Of late, I have started working on hybrid mobile application development using Cordova, HTML5, JS, CSS. I was quite fortunate to have started my learning with this awesome framework called ionic. Ionic is a framework built on top of angular js, and is purely meant for hybrid mobile applications development. Ionic offers different components like angular extensions for commonly used/required mobile UI controls, CSS which creates a percentage based layout, and icons which offers a rich icon set primarily for ios and android.  Apart from all of these, the most useful and the powerful component from ionic is the Ionic CLI (command line utility). They have painstakingly taken care of most of the developer productivity concerns and addressed them. In this post, I will walk through some of the basic commands and options available in ionic CLI to get started.

Installing ionic:

Ionic is available as a node package. So, getting started with ionic is as simple as installing the package using npm. The latest available version as of this post is 1.3.3.

$ npm install -g ionic

Ionic requires cordova under the hood for building the application for multi-platform.
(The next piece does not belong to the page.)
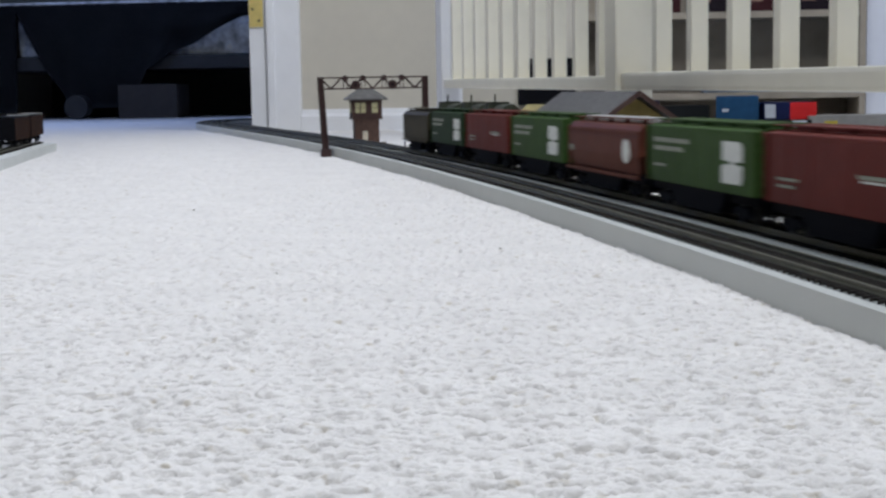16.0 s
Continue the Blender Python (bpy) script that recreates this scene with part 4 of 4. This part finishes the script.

So install cordova using the below command

$ npm install -g cordova

Creating Projects with ionic:

Creating projects using ionic is much more simpler, as it offers seed projects/templates for the most frequently used mobile UI layouts. To name a few,

  1. blank – a vanilla angular js based seed application
  2. sidemenu – brings out an application with a side menu bar view
  3. tabs – bring out an application with a tabbed view
$ ionic start <app-name> blank|sidemenu|tabs

If no options are provided, “tabs” is considered by default.

Running the project:

Ionic offers multiple options to run the application.

Run in the browser

To run the application in a browser, navigate to the application’s root directory and run the below command. Make sure “www” folder is present inside the directory from where this command is triggered.

$ ionic serve

The output of the above command will be like this, it also shows other options that are available when the application is running.

Running dev server: http://localhost:8100
Running live reload server: http://localhost:35729
Watching : [ ‘www/**/*’, ‘!www/lib/**/*’ ]
Ionic server commands, enter:
restart or r to restart the client app from the root
goto or g and a url to have the app navigate to the given url
consolelogs or c to enable/disable console log output
serverlogs or s to enable/disable server log output
quit or q to shutdown the server and exit

This will serve the application under a node server. This would also start a live reload server, which I found is another great value addition. Live reload server will watch for any changes inside “www” folder and automatically reload the same in the browser. So, as you make any change and click save in your favourite editor, the change would get automatically refreshed in the browser(s).

Another cool feature about “ionic serve” is the side by side android/ios view of the application. Running the below command just does that.

$ ionic serve --lab

In the below screenshot, the left is iOS and the right is android’s view of the sample ionic tabs application.


Adding platforms to the project:

Adding platforms to the project is similar to the Cordova command

$ ionic platform add android
$ ionic platform add ios

Building for android platform requires android SDK/build tools to be available in the machine as pre-requisite. Building for iOS requires Mac OS X machine with XCode

Building for specific platforms is done via the below commands

$ ionic build android
$ ionic build ios

Running in the emulator:

Android emulation requires AVDs be configured appropriately in the machine, if it’s not configured, run the below commands to configure the same.

$ android list targets
$ android create avd -n name -t targetID 

targetID – the id of the target (listed by the first command) based on which the AVD needs to be created.

iOS simulation is possible only in MAC and it requires another node package to be installed. Run the below command to install the same

$ npm install -g ios-sim

Now you are all set to emulate your ionic application using the below commands.

$ ionic emulate android
$ ionic emulate ios

Running in the device:

If an android/ios device is plugged in via USB to the machine, then “ionic run” commands will deploy the application to the device directly. Make sure the target device is detected by the machine before running these commands. In case of android, run the following command to confirm the device is detected by the machine

$ adb devices -l

In case of iOS, the appropriate developer certificate and the provisioning profile need to be set for the application. These can be set by opening “yourprojectname.xcodeproj” once in XCode.

Below command runs the application in their corresponding devices

$ ionic run android 
$ ionic run ios

So, that’s a quick sneak peek of the basic yet powerful commands that ionic offers. There are still a lot more useful commands that ionic offers. These would be a good to know stuffs to get started with ionic. And of course Ionic’s documentation is a very comprehensive one covering all the aspects making it very easy and smooth for anyone to learn. A lot of working examples are available in codepen as well.